The Needleman-Wunch Algorithm
Biologists sometimes try to align the DNA of two different plants or animals to see how much of their genome they share in common.
MOUSE: A A T C C G C T A G
RAT: A A A C C C T T A G
+ + - + + - - + + +
Above "+
" means that pieces of DNA match.
Above "-
" means that pieces of DNA mis-match.
You can use the full ASCII character set (128 characters) instead of the letters ATCG
that biologists use.
I recommend using the the Needleman Wunsch Algorithm
Needle-Wunsch is not the fastest algorithm in the world.
However, Needle-Wunsch is easy to understand.
In cases were one string of English text is completely missing a word present in the other text, Needleman Wunsch will match the word to special "GAP" character.

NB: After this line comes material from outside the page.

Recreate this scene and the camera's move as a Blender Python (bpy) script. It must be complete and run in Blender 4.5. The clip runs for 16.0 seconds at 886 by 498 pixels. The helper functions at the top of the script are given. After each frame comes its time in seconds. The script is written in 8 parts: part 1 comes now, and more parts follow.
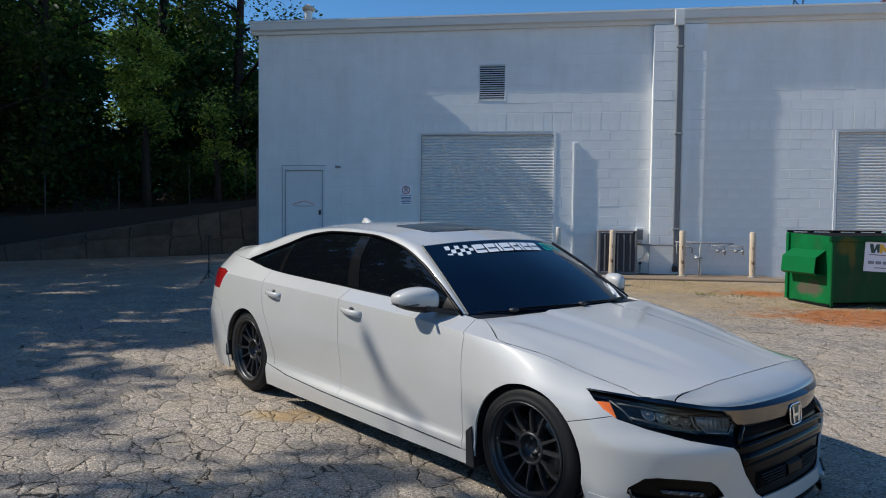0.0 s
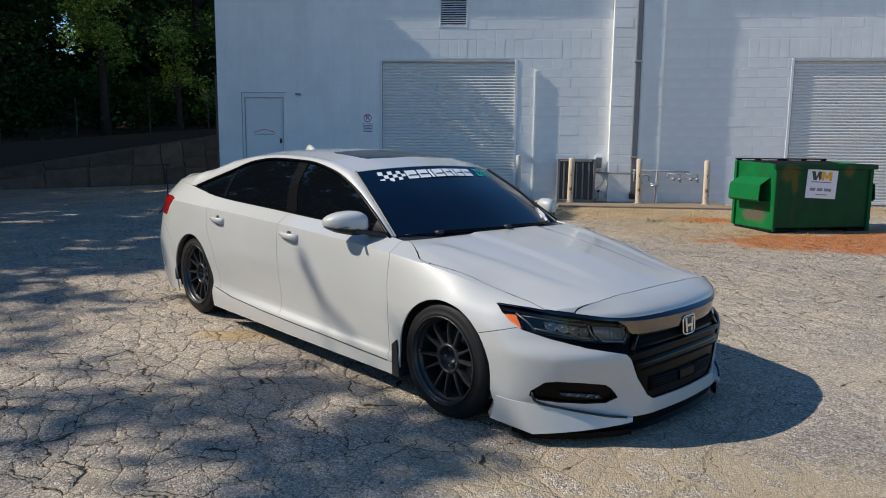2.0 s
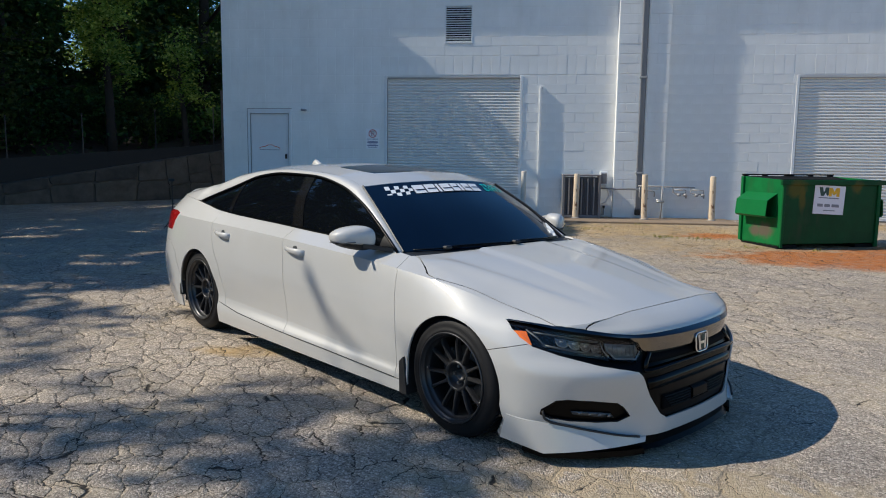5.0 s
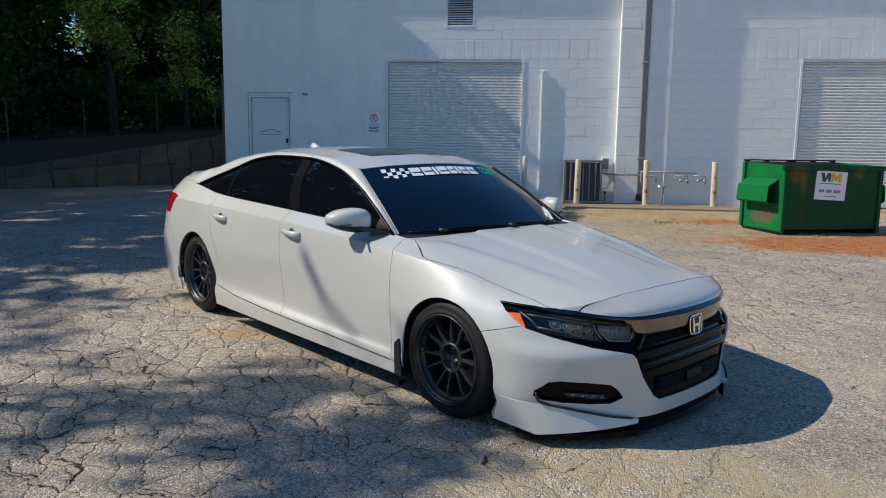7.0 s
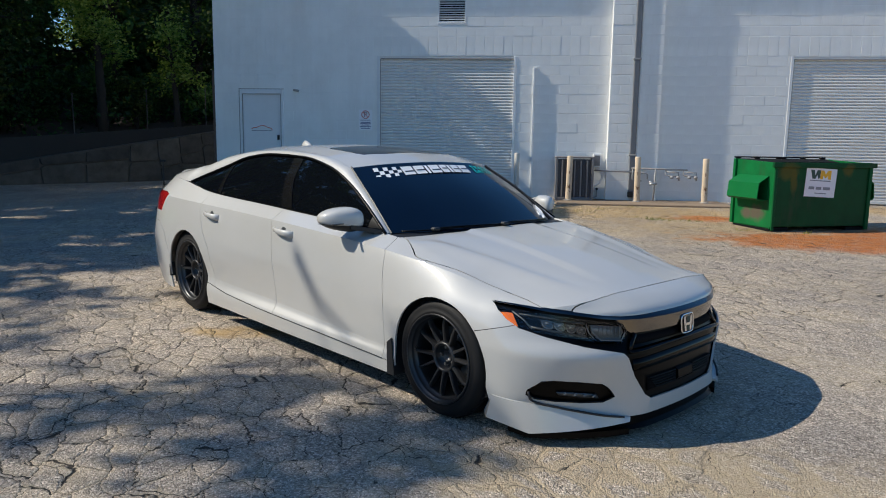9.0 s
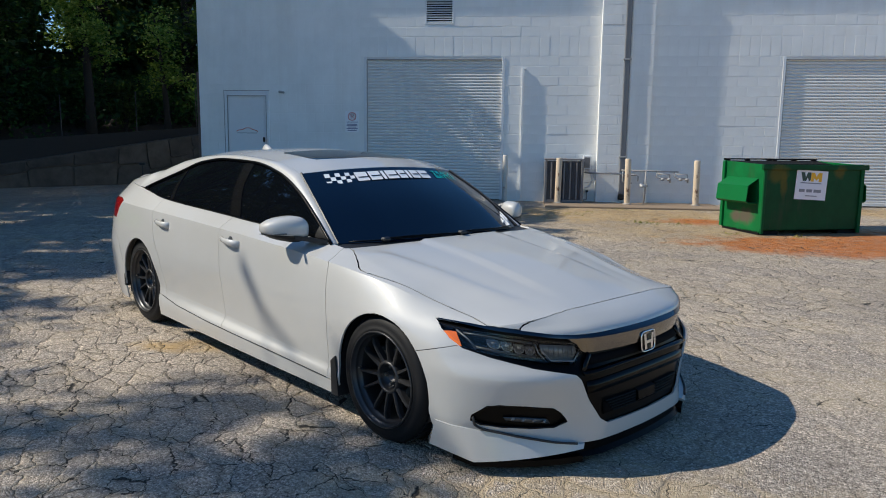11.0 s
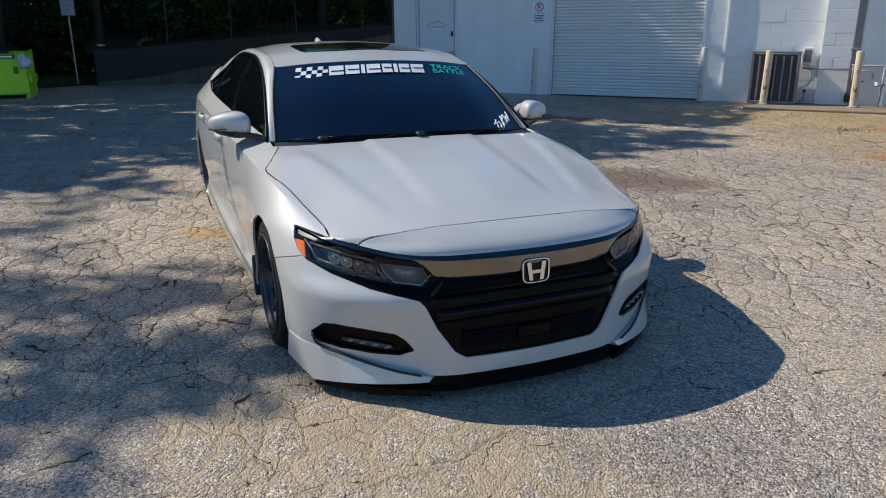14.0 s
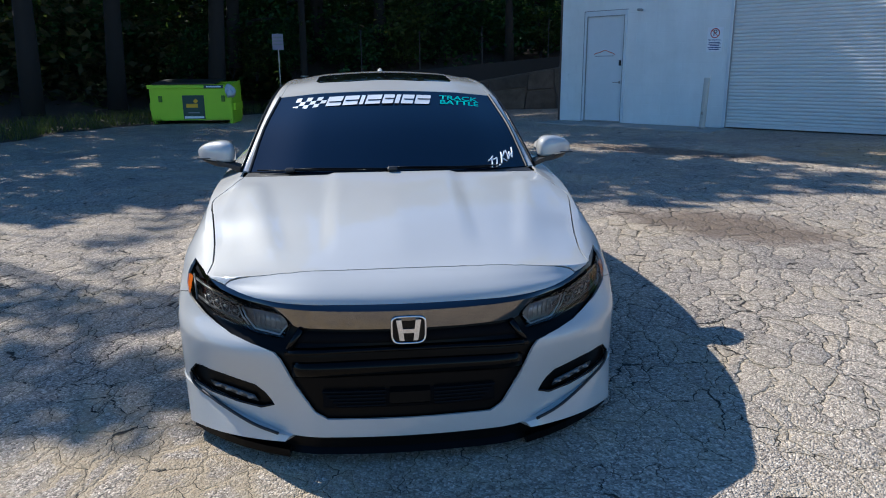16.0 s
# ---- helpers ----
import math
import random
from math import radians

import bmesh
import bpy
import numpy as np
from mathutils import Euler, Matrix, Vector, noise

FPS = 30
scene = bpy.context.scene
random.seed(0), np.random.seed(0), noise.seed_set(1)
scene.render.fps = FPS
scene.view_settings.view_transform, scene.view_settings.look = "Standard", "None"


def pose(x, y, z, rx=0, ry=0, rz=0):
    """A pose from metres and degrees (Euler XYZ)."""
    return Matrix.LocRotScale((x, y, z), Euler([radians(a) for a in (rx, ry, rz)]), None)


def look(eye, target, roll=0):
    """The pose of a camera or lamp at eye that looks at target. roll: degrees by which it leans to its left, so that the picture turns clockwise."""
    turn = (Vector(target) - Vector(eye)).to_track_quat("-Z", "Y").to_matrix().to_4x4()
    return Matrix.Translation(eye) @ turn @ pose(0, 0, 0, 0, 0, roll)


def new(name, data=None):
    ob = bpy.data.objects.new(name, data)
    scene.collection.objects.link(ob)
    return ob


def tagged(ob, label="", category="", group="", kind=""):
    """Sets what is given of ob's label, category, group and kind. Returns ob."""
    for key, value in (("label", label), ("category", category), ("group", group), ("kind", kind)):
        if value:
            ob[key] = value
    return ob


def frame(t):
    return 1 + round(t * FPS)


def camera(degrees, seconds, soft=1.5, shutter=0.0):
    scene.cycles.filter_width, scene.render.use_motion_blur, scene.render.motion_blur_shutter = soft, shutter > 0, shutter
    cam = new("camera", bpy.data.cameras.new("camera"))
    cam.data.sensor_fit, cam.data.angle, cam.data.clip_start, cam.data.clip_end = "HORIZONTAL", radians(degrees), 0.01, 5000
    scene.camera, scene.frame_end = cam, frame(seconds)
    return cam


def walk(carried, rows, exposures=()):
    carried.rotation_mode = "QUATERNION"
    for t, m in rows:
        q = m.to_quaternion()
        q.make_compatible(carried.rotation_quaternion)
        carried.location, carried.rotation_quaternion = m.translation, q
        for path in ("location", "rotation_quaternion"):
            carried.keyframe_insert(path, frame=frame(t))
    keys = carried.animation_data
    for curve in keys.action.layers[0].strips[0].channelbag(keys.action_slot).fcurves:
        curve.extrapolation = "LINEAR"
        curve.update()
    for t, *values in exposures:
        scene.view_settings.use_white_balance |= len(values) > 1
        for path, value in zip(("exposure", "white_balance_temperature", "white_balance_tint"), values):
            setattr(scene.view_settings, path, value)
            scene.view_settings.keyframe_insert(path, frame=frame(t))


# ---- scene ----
cam = camera(63.9, 16.0, soft=1.0)
PATH = [
    (0, (0.201, -0.067, 1.377), (-0.083, 1.91, 1.29), 0.6),
    (0.5, (0.304, -0.105, 1.356), (0.085, 1.874, 1.171), 0.6),
    (1, (0.411, -0.188, 1.348), (0.202, 1.784, 1.085), 0.6),
    (1.5, (0.467, -0.224, 1.36), (0.26, 1.744, 1.071), 0.7),
    (2, (0.48, -0.233, 1.364), (0.274, 1.736, 1.081), 0.6),
    (2.5, (0.465, -0.221, 1.36), (0.255, 1.748, 1.081), 0.7),
    (3, (0.456, -0.213, 1.362), (0.249, 1.758, 1.094), 0.7),
    (3.5, (0.44, -0.201, 1.359), (0.232, 1.771, 1.1), 0.7),
    (4, (0.441, -0.189, 1.366), (0.229, 1.784, 1.118), 0.7),
    (6.5, (0.48, -0.189, 1.334), (0.257, 1.785, 1.097), 0.7),
    (7, (0.491, -0.186, 1.335), (0.267, 1.782, 1.057), 0.8),
    (7.5, (0.499, -0.191, 1.34), (0.286, 1.778, 1.059), 0.6),
    (8, (0.493, -0.19, 1.346), (0.285, 1.778, 1.062), 0.9),
    (8.5, (0.485, -0.198, 1.349), (0.282, 1.771, 1.059), 0.9),
    (11, (0.723, 0.083, 1.375), (0.522, 2.052, 1.089), 0.7),
    (11.5, (0.914, 0.19, 1.349), (0.695, 2.157, 1.06), 0.4),
    (12, (1.151, 0.255, 1.351), (0.795, 2.188, 0.98), 0.4),
    (12.5, (1.364, 0.351, 1.35), (0.768, 2.19, 0.837), 0.0),
    (13, (1.622, 0.498, 1.364), (0.886, 2.267, 0.789), 0.3),
    (13.5, (1.918, 0.647, 1.357), (1.14, 2.399, 0.787), -0.0),
    (14, (2.173, 0.832, 1.362), (1.324, 2.552, 0.795), -0.0),
    (14.5, (2.38, 1.063, 1.366), (1.423, 2.731, 0.815), 0.0),
    (15, (2.615, 1.29, 1.35), (1.546, 2.894, 0.817), -0.2),
    (15.5, (2.816, 1.516, 1.353), (1.628, 3.042, 0.844), -0.2),
    (16, (2.973, 1.764, 1.355), (1.644, 3.177, 0.866), -0.4),
]
# stops, kelvin and tint of the camera along the way
EXPOSURES = ((0, 0.0, 5620, 6), (1.5, 0.14, 5880, 6), (12, 0.14, 5840, 5), (13.5, 0.20, 5850, 6), (15, 0.29, 5680, 7), (16, 0.43, 5430, 7))
walk(cam, [(t, look(eye, target, roll)) for t, eye, target, roll in PATH], EXPOSURES)

# ---- world, sun, exposure ----
SUN_FROM = Vector((-1.105, -0.122, 1.0)).normalized()
world = bpy.data.worlds.new("sky")
scene.world = world
world.use_nodes = True
wn = world.node_tree.nodes
sky = wn.new("ShaderNodeTexSky")
sky.sky_type, sky.sun_disc = "NISHITA", False
sky.sun_elevation, sky.sun_rotation = math.asin(SUN_FROM.z), math.atan2(SUN_FROM.x, SUN_FROM.y)
sky.air_density, sky.dust_density, sky.ozone_density = 1.0, 0.15, 2.5
wn["Background"].inputs["Strength"].default_value = 0.112
deep = wn.new("ShaderNodeHueSaturation")
deep.inputs["Saturation"].default_value = 1.22
world.node_tree.links.new(sky.outputs[0], deep.inputs["Color"])
world.node_tree.links.new(deep.outputs[0], wn["Background"].inputs["Color"])
sun = new("sun", bpy.data.lights.new("sun", "SUN"))
sun.data.energy, sun.data.angle, sun.data.color = 4.8, radians(0.5), (1.0, 0.86, 0.68)
sun.matrix_world = look(SUN_FROM * 60, (0, 0, 0))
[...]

+-------+--------+-------+---+------+----+-----+-------+-----+----+-----+-------+------+
| The | reason | that | I | went | to | the | store | was | to | buy | some | food |
+-------+--------+-------+---+------+----+-----+-------+-----+----+-----+-------+------+
| <GAP> | reason | <GAP> | I | went | 2 | te | store | wuz | 2 | buy | <GAP> | fud |
+-------+--------+-------+---+------+----+-----+-------+-----+----+-----+-------+------+
The special GAP characters are fine.
However, what is in-efficient about Needle Wunsch is that people who wrote the algorithm believed that the order of the gap characters was important. The following are computed as two separate cases:
ALIGNMENT ONE
+---+-------+-------+---+---+
| A | 1 | <GAP> | R | A |
+---+-------+-------+---+---+
| A | <GAP> | B | R | A |
+---+-------+-------+---+---+
ALIGNMENT TWO
+---+-------+-------+---+---+
| A | <GAP> | 1 | R | A |
+---+-------+-------+---+---+
| A | B | <GAP> | R | A |
+---+-------+-------+---+---+
However, if you have two or more gaps in a row, then order of the gaps should not matter.
The Needleman-Wunch algorithm calculates the same thing many times over because whoever wrote the algorithm thought that order mattered a little more than it really does.
The following two alignments have the same score.
Also, both alignments have more or less the same meaning in the "real world" (outside of the computer).
However, the Needleman-Wunch algorithm will compute the scores of the two example alignments twice instead of computing it only one time.